[Written instruction] Begin with the opening line of the records and extract each line through the one holding "return emblem_marks()"; pictures are not part of the copy.

** start of Available data **

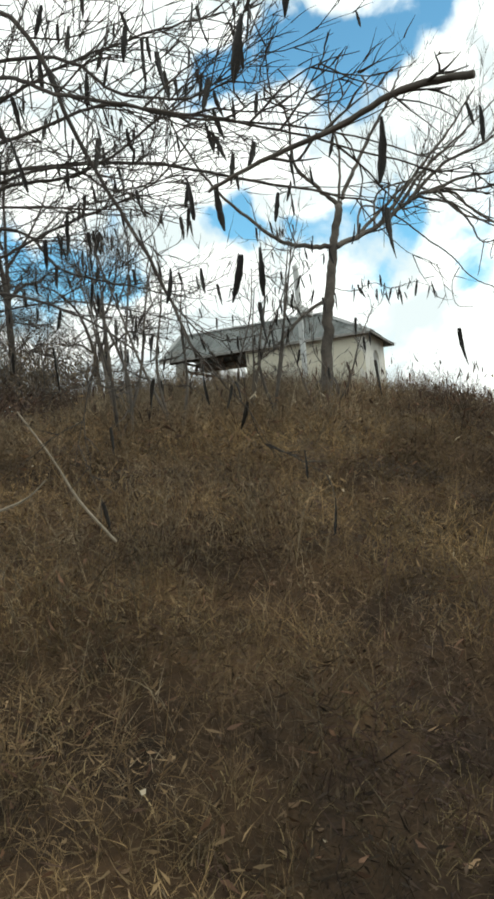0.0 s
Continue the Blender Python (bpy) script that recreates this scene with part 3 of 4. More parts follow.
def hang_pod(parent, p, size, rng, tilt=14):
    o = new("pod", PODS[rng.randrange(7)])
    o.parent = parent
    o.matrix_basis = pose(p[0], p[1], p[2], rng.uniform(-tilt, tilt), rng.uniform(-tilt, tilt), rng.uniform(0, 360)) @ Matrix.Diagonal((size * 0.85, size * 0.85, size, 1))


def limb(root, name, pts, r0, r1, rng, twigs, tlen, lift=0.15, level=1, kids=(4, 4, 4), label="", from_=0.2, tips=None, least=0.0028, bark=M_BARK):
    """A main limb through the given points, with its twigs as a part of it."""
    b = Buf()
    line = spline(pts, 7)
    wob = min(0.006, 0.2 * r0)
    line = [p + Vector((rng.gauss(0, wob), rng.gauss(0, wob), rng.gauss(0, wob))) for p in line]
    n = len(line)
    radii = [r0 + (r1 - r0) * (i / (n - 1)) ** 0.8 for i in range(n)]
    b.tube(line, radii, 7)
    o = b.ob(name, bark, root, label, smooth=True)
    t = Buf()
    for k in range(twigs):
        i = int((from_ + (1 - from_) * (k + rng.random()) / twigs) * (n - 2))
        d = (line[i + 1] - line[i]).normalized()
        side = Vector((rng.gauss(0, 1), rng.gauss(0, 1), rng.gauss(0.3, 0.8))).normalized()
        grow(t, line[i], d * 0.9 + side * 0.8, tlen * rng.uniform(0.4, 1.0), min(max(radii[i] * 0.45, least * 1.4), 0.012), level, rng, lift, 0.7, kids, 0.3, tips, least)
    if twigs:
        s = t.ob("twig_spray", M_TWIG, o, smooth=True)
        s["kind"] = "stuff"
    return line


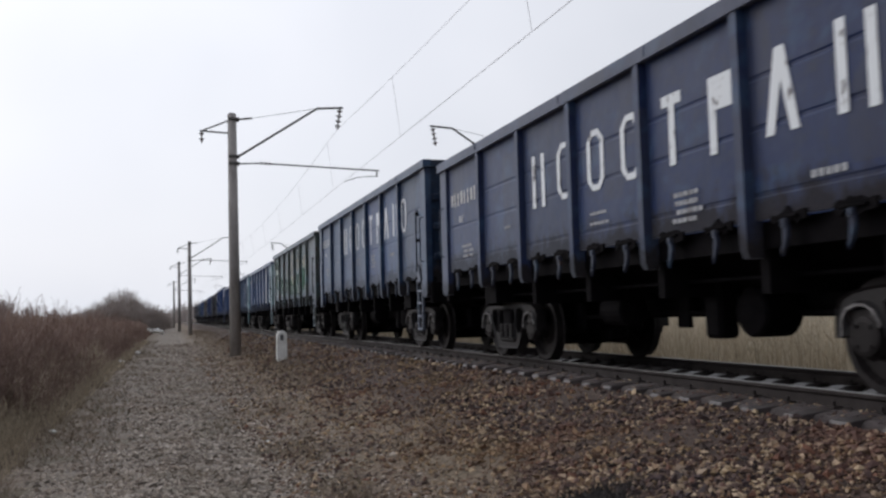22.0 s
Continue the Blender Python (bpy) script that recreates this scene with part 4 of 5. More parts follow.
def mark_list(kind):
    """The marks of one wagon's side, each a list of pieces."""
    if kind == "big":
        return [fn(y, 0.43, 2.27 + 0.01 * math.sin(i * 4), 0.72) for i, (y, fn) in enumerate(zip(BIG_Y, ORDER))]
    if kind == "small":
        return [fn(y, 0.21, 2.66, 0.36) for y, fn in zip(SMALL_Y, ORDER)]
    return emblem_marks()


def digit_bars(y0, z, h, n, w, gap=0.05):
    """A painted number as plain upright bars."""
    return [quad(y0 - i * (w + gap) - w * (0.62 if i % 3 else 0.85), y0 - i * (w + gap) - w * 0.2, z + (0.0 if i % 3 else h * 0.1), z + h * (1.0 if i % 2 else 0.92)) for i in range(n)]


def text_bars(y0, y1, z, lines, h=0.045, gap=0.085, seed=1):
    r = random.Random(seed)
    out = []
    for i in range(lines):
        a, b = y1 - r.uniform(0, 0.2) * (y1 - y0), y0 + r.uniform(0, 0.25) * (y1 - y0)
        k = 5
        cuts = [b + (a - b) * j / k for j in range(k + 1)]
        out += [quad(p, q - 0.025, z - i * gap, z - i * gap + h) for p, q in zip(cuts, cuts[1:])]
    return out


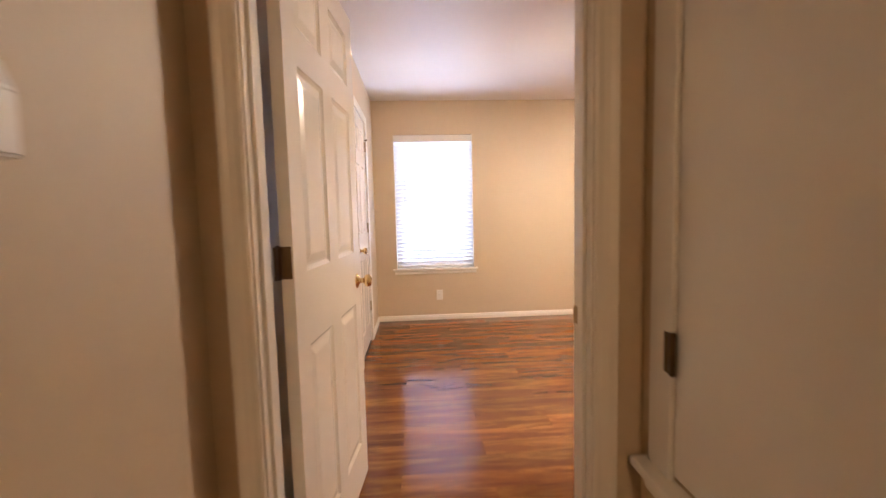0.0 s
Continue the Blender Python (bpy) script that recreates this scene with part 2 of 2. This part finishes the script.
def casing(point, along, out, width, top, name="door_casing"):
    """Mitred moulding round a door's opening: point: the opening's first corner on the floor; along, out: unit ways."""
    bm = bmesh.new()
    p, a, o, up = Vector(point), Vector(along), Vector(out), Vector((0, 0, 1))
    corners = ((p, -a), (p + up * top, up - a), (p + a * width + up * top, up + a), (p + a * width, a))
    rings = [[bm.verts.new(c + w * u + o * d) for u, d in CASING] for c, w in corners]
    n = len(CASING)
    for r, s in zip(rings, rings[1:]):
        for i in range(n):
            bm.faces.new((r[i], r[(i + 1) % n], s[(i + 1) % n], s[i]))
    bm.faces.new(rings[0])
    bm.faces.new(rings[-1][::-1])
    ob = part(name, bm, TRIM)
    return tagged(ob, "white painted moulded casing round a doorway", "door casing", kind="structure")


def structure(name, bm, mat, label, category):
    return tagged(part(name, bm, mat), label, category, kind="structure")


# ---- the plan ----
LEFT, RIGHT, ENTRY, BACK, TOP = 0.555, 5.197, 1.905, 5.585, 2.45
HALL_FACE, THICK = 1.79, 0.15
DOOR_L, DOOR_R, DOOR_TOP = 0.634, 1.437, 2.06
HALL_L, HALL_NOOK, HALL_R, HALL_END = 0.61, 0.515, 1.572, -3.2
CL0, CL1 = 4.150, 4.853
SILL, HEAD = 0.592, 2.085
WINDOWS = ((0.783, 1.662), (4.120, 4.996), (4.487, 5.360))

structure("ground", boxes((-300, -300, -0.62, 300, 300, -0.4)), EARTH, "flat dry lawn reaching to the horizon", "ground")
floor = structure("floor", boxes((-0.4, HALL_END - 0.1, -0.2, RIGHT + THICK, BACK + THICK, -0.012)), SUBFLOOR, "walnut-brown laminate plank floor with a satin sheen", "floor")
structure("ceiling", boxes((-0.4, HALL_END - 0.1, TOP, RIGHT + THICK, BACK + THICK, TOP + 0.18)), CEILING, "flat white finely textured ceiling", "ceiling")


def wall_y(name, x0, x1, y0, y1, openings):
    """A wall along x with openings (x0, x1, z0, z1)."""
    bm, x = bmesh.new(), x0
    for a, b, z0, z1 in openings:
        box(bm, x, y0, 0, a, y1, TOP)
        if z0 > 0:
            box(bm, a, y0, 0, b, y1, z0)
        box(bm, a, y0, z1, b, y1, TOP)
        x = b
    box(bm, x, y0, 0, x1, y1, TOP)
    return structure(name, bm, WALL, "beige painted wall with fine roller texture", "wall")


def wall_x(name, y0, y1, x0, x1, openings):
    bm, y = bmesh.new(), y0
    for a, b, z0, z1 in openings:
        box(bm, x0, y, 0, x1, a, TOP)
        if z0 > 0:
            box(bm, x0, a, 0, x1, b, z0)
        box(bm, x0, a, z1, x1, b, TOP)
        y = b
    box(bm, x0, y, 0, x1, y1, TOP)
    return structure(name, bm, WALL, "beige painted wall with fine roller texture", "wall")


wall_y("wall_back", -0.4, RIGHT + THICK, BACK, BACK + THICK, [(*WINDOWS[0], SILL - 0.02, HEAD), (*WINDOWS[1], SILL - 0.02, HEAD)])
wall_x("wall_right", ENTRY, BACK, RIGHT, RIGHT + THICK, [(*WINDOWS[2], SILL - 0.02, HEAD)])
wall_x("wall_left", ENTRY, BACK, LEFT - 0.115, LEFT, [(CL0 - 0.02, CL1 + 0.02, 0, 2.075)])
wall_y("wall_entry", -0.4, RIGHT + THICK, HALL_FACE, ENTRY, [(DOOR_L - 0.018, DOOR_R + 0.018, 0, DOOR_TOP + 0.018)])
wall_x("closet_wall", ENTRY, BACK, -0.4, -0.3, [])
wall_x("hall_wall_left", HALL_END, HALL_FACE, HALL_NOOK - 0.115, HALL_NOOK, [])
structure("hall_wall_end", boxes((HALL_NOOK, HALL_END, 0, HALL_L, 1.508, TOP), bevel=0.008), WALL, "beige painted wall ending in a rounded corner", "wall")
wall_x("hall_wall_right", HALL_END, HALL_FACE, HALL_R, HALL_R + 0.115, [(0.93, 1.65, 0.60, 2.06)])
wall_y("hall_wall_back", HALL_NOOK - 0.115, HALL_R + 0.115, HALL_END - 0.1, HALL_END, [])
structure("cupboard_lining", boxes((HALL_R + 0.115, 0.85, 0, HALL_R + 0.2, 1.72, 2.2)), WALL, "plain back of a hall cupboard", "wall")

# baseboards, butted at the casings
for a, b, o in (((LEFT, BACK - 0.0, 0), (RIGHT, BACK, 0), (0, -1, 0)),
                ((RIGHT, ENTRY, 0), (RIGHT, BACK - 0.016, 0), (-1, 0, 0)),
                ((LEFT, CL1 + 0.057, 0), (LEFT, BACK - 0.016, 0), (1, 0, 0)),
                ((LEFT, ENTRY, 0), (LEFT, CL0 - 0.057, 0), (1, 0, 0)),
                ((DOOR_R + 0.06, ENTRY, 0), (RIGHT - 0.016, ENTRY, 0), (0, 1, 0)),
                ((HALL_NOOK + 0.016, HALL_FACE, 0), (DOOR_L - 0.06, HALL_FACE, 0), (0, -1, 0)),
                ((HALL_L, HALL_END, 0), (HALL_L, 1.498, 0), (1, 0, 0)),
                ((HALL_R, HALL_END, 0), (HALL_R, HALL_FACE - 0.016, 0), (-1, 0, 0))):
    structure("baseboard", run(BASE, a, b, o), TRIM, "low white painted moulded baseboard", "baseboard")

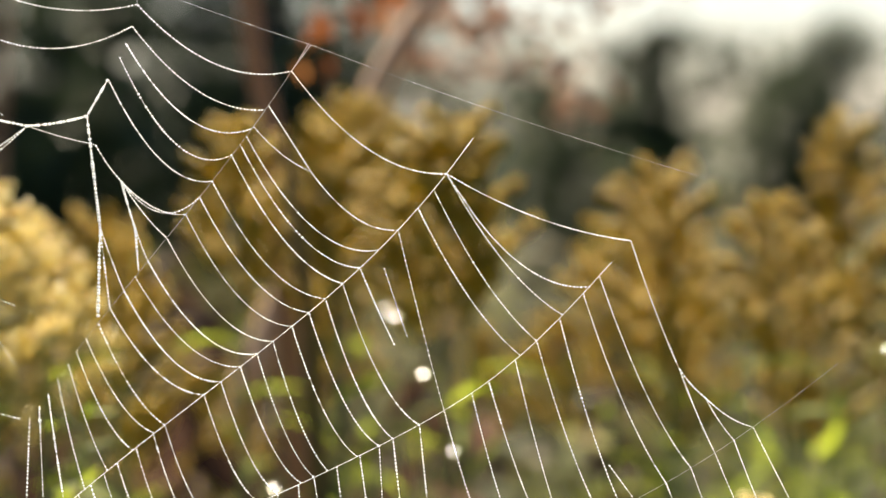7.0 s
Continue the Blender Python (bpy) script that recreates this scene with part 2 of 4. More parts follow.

** end of Available data **

[Solution to this task]
0.0 s
Continue the Blender Python (bpy) script that recreates this scene with part 3 of 4. More parts follow.
def hang_pod(parent, p, size, rng, tilt=14):
    o = new("pod", PODS[rng.randrange(7)])
    o.parent = parent
    o.matrix_basis = pose(p[0], p[1], p[2], rng.uniform(-tilt, tilt), rng.uniform(-tilt, tilt), rng.uniform(0, 360)) @ Matrix.Diagonal((size * 0.85, size * 0.85, size, 1))


def limb(root, name, pts, r0, r1, rng, twigs, tlen, lift=0.15, level=1, kids=(4, 4, 4), label="", from_=0.2, tips=None, least=0.0028, bark=M_BARK):
    """A main limb through the given points, with its twigs as a part of it."""
    b = Buf()
    line = spline(pts, 7)
    wob = min(0.006, 0.2 * r0)
    line = [p + Vector((rng.gauss(0, wob), rng.gauss(0, wob), rng.gauss(0, wob))) for p in line]
    n = len(line)
    radii = [r0 + (r1 - r0) * (i / (n - 1)) ** 0.8 for i in range(n)]
    b.tube(line, radii, 7)
    o = b.ob(name, bark, root, label, smooth=True)
    t = Buf()
    for k in range(twigs):
        i = int((from_ + (1 - from_) * (k + rng.random()) / twigs) * (n - 2))
        d = (line[i + 1] - line[i]).normalized()
        side = Vector((rng.gauss(0, 1), rng.gauss(0, 1), rng.gauss(0.3, 0.8))).normalized()
        grow(t, line[i], d * 0.9 + side * 0.8, tlen * rng.uniform(0.4, 1.0), min(max(radii[i] * 0.45, least * 1.4), 0.012), level, rng, lift, 0.7, kids, 0.3, tips, least)
    if twigs:
        s = t.ob("twig_spray", M_TWIG, o, smooth=True)
        s["kind"] = "stuff"
    return line


22.0 s
Continue the Blender Python (bpy) script that recreates this scene with part 4 of 5. More parts follow.
def mark_list(kind):
    """The marks of one wagon's side, each a list of pieces."""
    if kind == "big":
        return [fn(y, 0.43, 2.27 + 0.01 * math.sin(i * 4), 0.72) for i, (y, fn) in enumerate(zip(BIG_Y, ORDER))]
    if kind == "small":
        return [fn(y, 0.21, 2.66, 0.36) for y, fn in zip(SMALL_Y, ORDER)]
    return emblem_marks()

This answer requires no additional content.